4. Panicking and turning to give up the back rather than addressing the choke directly

  • Consequence: Turning to the side from mount bottom without creating space first exposes your back to hooks. The attacker can abandon the Ezekiel and transition to back control, which is an even more dangerous position with higher submission finish rates than mount.
  • Correction: Address the choke first with chin tuck and two-on-one forearm control. Only turn to the side as part of a deliberate hip escape after the immediate choking threat is neutralized. Turning is an escape tool, not a panic response.

Training Progressions

How do you train defense against Ezekiel Choke from Mount?

Phase 1: Recognition Training - Identifying Ezekiel setup cues from mount bottom Partner slowly sets up the Ezekiel from mount while you practice identifying the sleeve grip entry, weight shift, and forearm approach. Call out each recognition cue verbally as you notice it. Build reliable pattern recognition across 50 repetitions before adding any physical defensive responses. Focus on detecting the sleeve threading as the primary trigger.

Phase 2: Defensive Mechanics - Chin defense, two-on-one control, and bridge timing from mount bottom Practice the chin tuck and two-on-one forearm block against the blade forearm at 30-50% speed and pressure. Separately drill the upa bridge timing for when both attacker arms are committed. Focus on triggering the defense at the sleeve grip stage rather than waiting for the forearm to reach the throat. Develop the physical habit of chin tucking whenever the attacker’s weight shifts forward in mount.

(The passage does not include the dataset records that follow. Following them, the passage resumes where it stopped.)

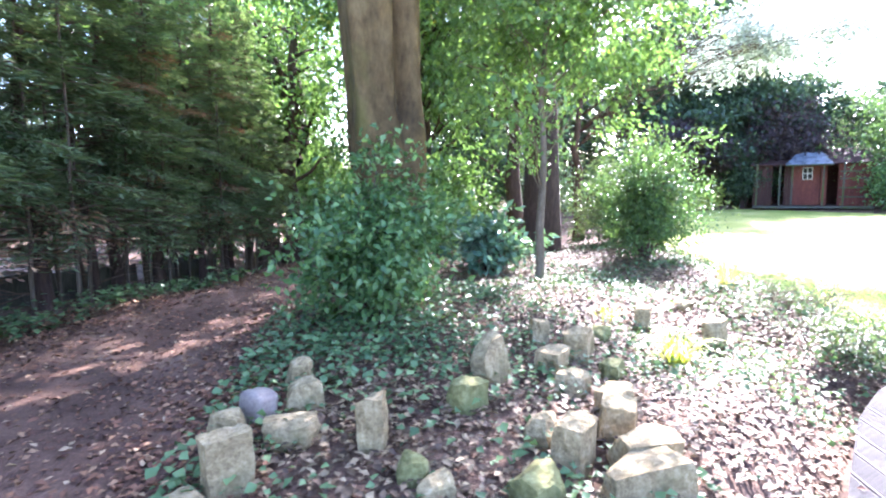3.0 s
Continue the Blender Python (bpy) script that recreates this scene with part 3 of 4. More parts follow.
broadleaf("big_tree", "tall tree with a thick dark trunk in the bed", "tree", 7.75, 7.6, 13, (4.2, 4.0, 3.0), 8.6, 8000, 60, 0.45, (0.14, 0.08), M_mid, M_bark_dark, 0.36, 1, 0.35, flare=1.15, low=-0.5, picked=True, sway=0.012)
broadleaf("tree", "tree with a dark trunk behind the thick one", "tree", 9.4, 10.6, 11, (3.0, 3.0, 3.2), 6.4, 9000, 90, 0.5, (0.14, 0.08), M_mid, M_bark_dark, 0.22, 1, 0.35)
broadleaf("feathery_tree", "tree with silvery feathery branches over the lawn", "tree", 11.6, 10.6, 9, (1.15, 2.5, 0.8), 5.1, 6000, 60, 0.32, (0.13, 0.05), M_silver, M_bark_dark, 0.14, 1, 0.3, offset=(3.4, -3.3), limb_r=0.09)

# undergrowth and trees beyond the path
for k, (tx, ty, h, rx, rz, m, n) in enumerate([(2.2, 16.5, 5, 2.2, 2.4, M_shrub, 7000), (7.4, 20.5, 3.2, 1.7, 1.5, M_beech, 7000), (5.9, 15.9, 2.9, 1.0, 1.4, M_holly, 6000), (11.5, 22.5, 2.6, 2.2, 1.3, M_yellow, 7000), (9.3, 13.8, 3.6, 1.7, 1.7, M_dark, 7000), (7.6, 11.2, 2.6, 1.2, 1.2, M_mid, 6000), (2.2, 12.9, 3.6, 1.2, 1.7, M_holly, 6000),
                                               (12.2, 13.2, 3.5, 1.5, 1.6, M_dark, 6000), (6.3, 9.6, 1.4, 0.9, 0.7, M_holly, 4000), (13.5, 17.5, 7, 2.4, 3.0, M_mid, 8000), (4.6, 27.0, 10, 4.0, 4.0, M_beech, 7000), (5.9, 19.6, 10.5, 1.9, 4.7, M_mid, 10000), (14.5, 20.5, 10, 3.0, 4.4, M_mid, 9000), (1.2, 19.0, 10, 3.4, 4.6, M_mid, 9000), (12.0, 16.0, 9, 2.6, 3.8, M_dark, 9000), (7.5, 11.8, 8, 1.8, 2.8, M_mid, 8000), (3.6, 18.5, 11, 3.0, 5.0, M_dark, 8000), (3.0, 24.0, 11, 4.5, 4.5, M_mid, 7000), (-4.5, 15.0, 9, 4.0, 4.0, M_dark, 7000), (-9.0, 9.5, 9, 3.5, 4.0, M_dark, 7000)]):
    broadleaf("bush" if h < 4 else "tree", "leafy green bush in the undergrowth" if h < 4 else "leafy tree beyond the path", "bush" if h < 4 else "tree", tx, ty, h, (rx, rx, rz), h - rz if h > 4 else rz, n, 80, 0.28 if h < 4 else 0.42, (0.11 if h < 4 else 0.2, 0.06 if h < 4 else 0.11), m, M_bark_dark, 0.03 if h < 4 else 0.14, 4 if h < 4 else 1, 0.3)

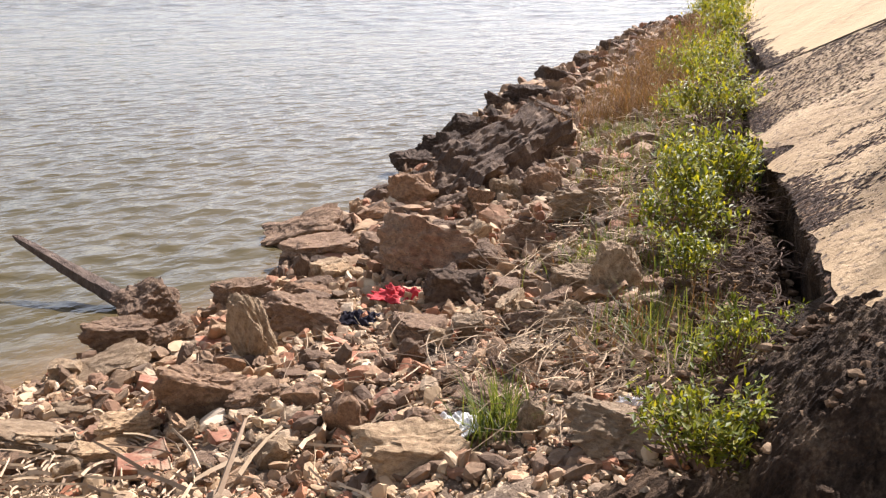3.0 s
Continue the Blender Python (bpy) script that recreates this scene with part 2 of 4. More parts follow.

Phase 3: Counter-Offense Integration - Combining defense with bridge sweeps and escape sequences from mount Combine defensive recognition with counter-attacks, primarily the upa bridge when the attacker’s arms commit and the elbow-knee escape when their hands leave the mat. Partner attempts the Ezekiel at increasing speed and intensity while you defend and immediately transition to counter-offense. Progress from isolated drilling to positional sparring rounds starting in mount with the Ezekiel as the attacker’s primary goal.